We study leader reward manipulation in a repeated multi-objective Stackelberg game. Leaders can strategically influence followers' deterministic optimal responses, for example, by offering a portion of their own reward. Followers' utility functions (representing their preferences for multiple objectives) are assumed to be linear, though unknown, and their weighting parameters must be inferred through interactions. This presents the leader with a sequential decision-making task, requiring a balance between preference induction and immediate utility maximization. This study formalizes this problem and proposes a manipulation policy based on expected utility (EU) and long-term expected utility (longEU). This policy guides the leader's actions and incentive choices, allowing them to trade off short-term gains and long-term impacts. We demonstrate that longEU converges to an optimal manipulation under infinitely repeated interactions. Experimental results in a benchmark environment demonstrate that the proposed method enhances cumulative leader utility and promotes mutually beneficial outcomes, even without explicit negotiation or prior knowledge of follower utility functions.

Takeaways, Limitations

Takeaways:
We present a method by which leaders can effectively manipulate followers' behavior without prior knowledge of the followers' utility functions.

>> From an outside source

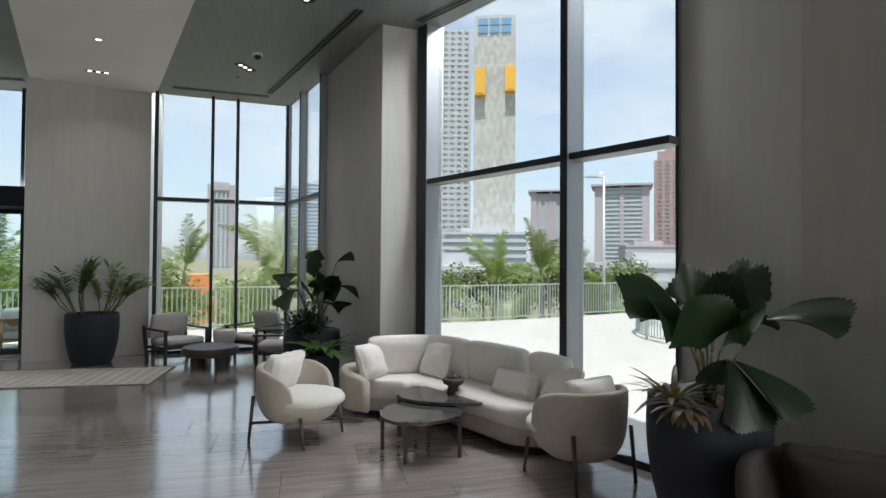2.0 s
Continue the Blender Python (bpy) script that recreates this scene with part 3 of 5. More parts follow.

We show that manipulation policies based on expected utility and long-term expected utility can achieve optimal manipulation by taking into account both short-term benefits and long-term impacts.
The proposed method promotes mutually beneficial outcomes without explicit negotiation or prior knowledge.
We mathematically prove that under infinitely repeated interactions, the long-term expected utility converges to the optimal operation.
Limitations:
The assumption that the follower's utility function is linear does not always hold true in real-world situations.
Because it assumes infinite iteration interactions, performance may degrade in finite iteration situations.
Experimental results are limited to a specific benchmark environment and performance may vary in other environments.
The performance of followers in recognizing and responding to the leader's manipulation attempts was not considered.